It may not be politically correct, but almost 10 years ago I started using the phrase “Old Man Disease” to describe the process of growing older.
With Medicare and senior citizen status on the horizon, now reached, I began to watch and make note of the evolution of men and women going from middle to golden age.
I reached conclusions based on observation and personal experience. While the process has been reassuring, aging is scary. Getting out of a chair isn’t what it used to be. Neither is my hearing. Or my memory. Forget about it. But what I have seen gives me hope to enjoy the ride.
My inspiration is people who are charging forward and not looking back. I’ve recently written about coach Larry Padilla and SilverSneakers superstar Cathy Lee, both going strong in their 70s.
My best buddy, Ron, is still laying tile at nearly 66, and playing guitar in a half dozen bands.
Where would high school sports be if referees silenced their whistles at 60? And what about the guy always running through the neighborhood, a hoodie pulled up over his head? He has that Rocky Balboa look, maybe cutting weight before a big match.
That’s 70 year old Tom Torres, the Belen native and Los Lunas coaching legend. After 30 years at LLHS and five state wrestling championships Torres retired at age 52. It didn’t stick. Not enough action.

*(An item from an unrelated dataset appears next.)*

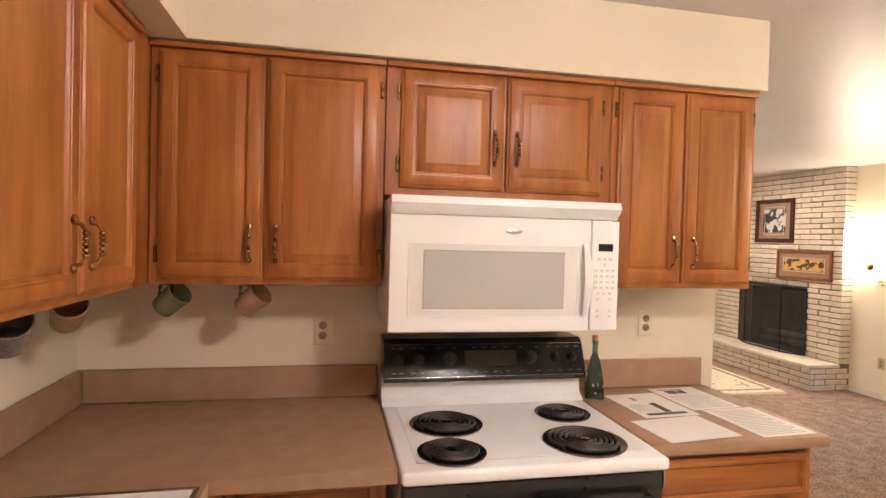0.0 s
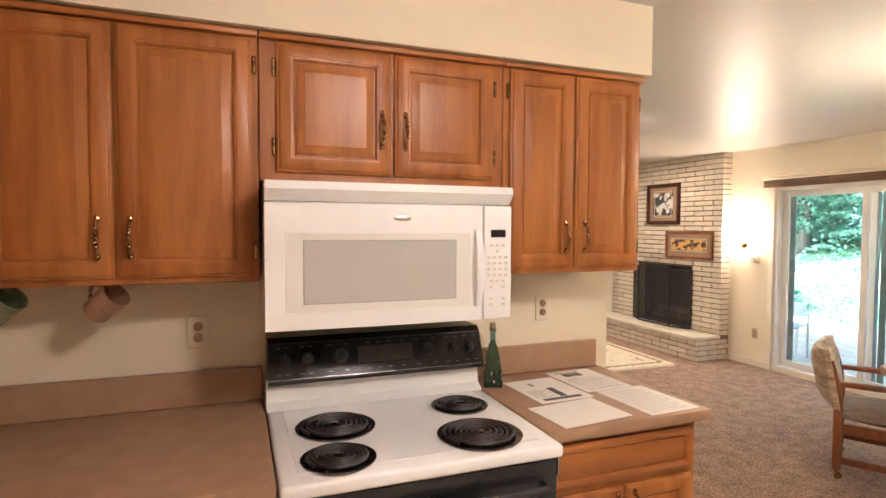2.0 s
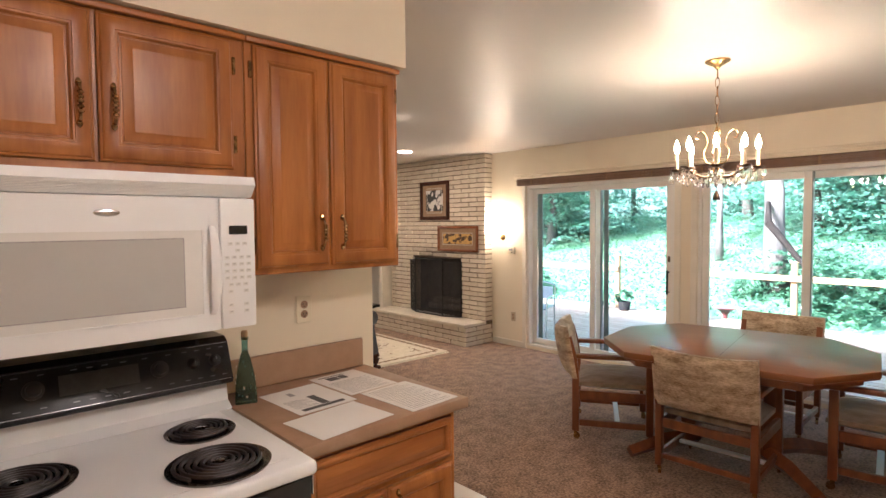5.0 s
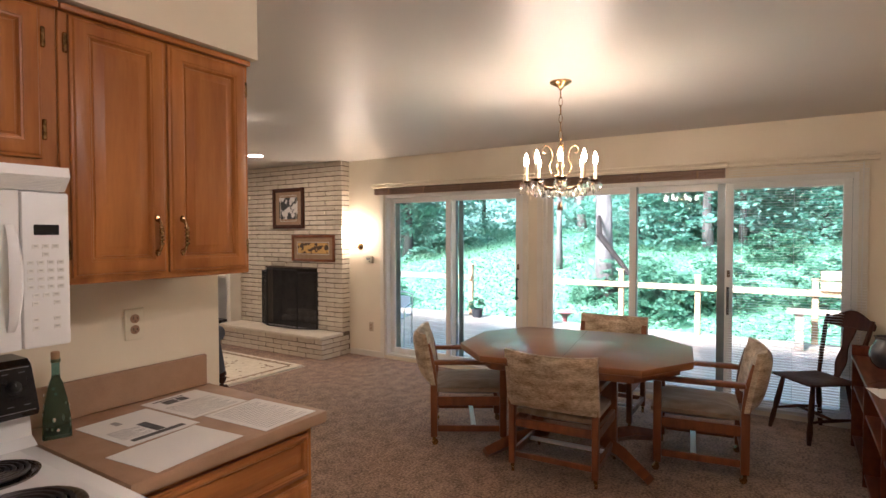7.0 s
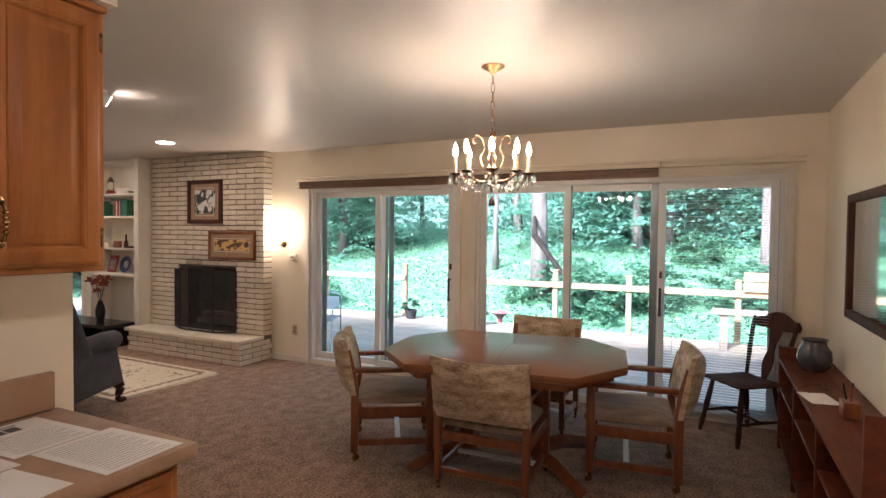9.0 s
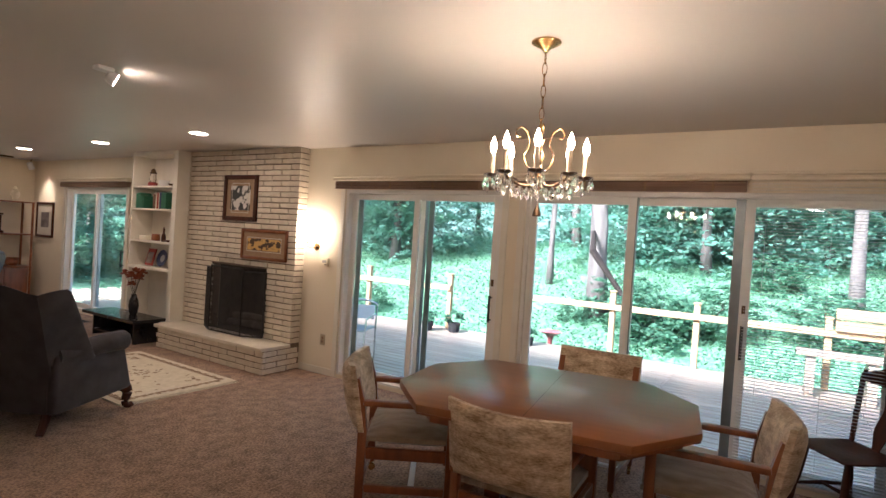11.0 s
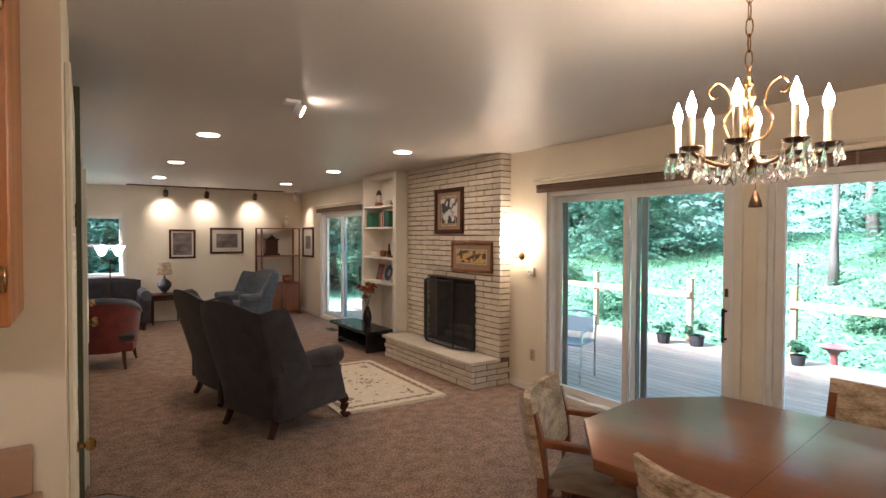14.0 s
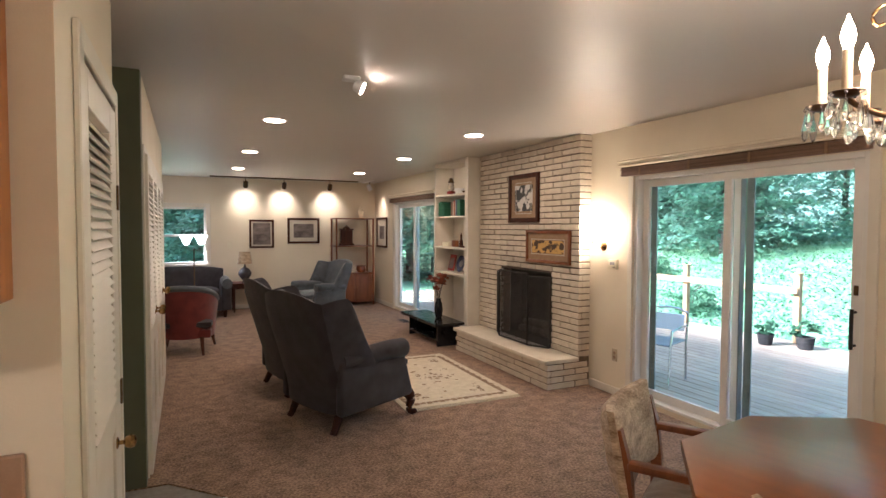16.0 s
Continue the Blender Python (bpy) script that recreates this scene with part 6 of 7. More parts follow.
wg = wing_chair(BLUEGREY, "slate blue wing chair with dark cabriole legs", "wing chairs by the fire")
wg.matrix_basis = pose(3.415, 5.03, 0, 0, 0, 21)
copy_thing(wg, pose(3.33, 6.05, 0, 0, 0, 10))
wp = wing_chair(PALEBLUE, "pale blue wing chair near the far corner", "wing chairs by the fire")
wp.matrix_basis = pose(4.25, 10.25, 0, 0, 0, 200) @ Matrix.Diagonal((0.95, 0.95, 0.90, 1))

# red-backed tub chair
rc = thing("tub_chair", "tub armchair with a brick red back and blue-grey inside", "armchair", (2.20, 8.10, 0), 82)
bm = bmesh.new()
n = 22
ring = []
for i in range(n + 1):
    a = math.pi * (0.5 + i / n)
    h = 0.80 - 0.17 * abs(2 * i / n - 1) ** 2.2
    r0, r1 = 0.37, 0.32
    ring.append([bm.verts.new((r * math.cos(a) + 0.0, r * 0.98 * math.sin(a), z)) for r, z in ((r0 * 0.86, 0.20), (r0, h - 0.03), (r0 - 0.005, h), (r1, h), (r1, 0.30))])
for p, q in zip(ring, ring[1:]):
    for k in range(4):
        bm.faces.new((p[k], p[k + 1], q[k + 1], q[k]))
    bm.faces.new((p[4], p[0], q[0], q[4]))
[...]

It was back to the wrestling room at the brand new Valencia High School.
Torres retired again eight years ago and now says, “I love it. I get to see my wife a lot, our kids and grandkids, too. I have more freedom.”
At a svelte 170 lbs, staying healthy is a passion.
“I do weight training in the morning about 5 a.m.,” focusing on specific areas of the body. On other days, Torres runs four or five miles, listening to classic rock. “You have to work on the heart, too. It’s all combined together.” He suggests keeping a strict schedule.
Was Torres needling this pudgy reporter when he encouraged good nutrition like fruits, vegetables, lean meat, wheat bread? And absolutely no fried foods.
“Come on, Tom, give me a break,” I pleaded. No sir. “Those things you got to put away. File it away. Lock it away. You won’t see it again.“
As for our mental health, there is Lillie McNabb of Bosque Farms. At 82 years old, McNabb carries a positive outlook and a big smile wherever she goes. If you are down in the dumps McNabb says, “Put on something bright and beautiful. Comb your hair; think positive thoughts.”
The motto for McNabb, who is a world class volunteer? “To serve the people. Every day of my life I contact a senior. We all need a human voice, human connection-we are so blessed to be able help someone.”
That human connection leads back to “Old Man Disease.” While working out of state away from family, sometimes the only conversation I had on weekends was in the McDonald’s drive-thru. Think of someone who is stuck at home with no family. No wonder we sometimes talk to ourselves or are a bit chatty when we get the chance to yak.
This new job at the News-Bulletin has me working with a staff that challenges me. And I’m covering young people again. It can be a magic elixir; a shot of adrenaline.
Like teenagers, seniors’ bodies and minds change. It’s easy to feel sorry for ourselves. I’m trying to fight it or adapt. Friends say you need a hearing aid? Listen to them. Need to lose a few pounds? Shed them. My hairstylist asked me if I ever considered waxing my ears? No, but I am now!
Driving out of Missoula, Mont., recently, my comment that this was the last time I would see this beloved place drew an immediate verbal slap from my wife, Pat. “Don’t think like that! You don’t know. Quit that!”
Message sent and received. I am now aspiring to look forward. Be positive and patient. Stay healthy and young at heart. Share compliments and “I love yous.” Old Man Disease, be damned.
Mike Powers spent more than 40 years as a television news and sports anchor, mostly in the Albuquerque market. He has won numerous awards including New Mexico Sportscaster of the Year. He covers a wide range of sports, including the Valencia County prep scene.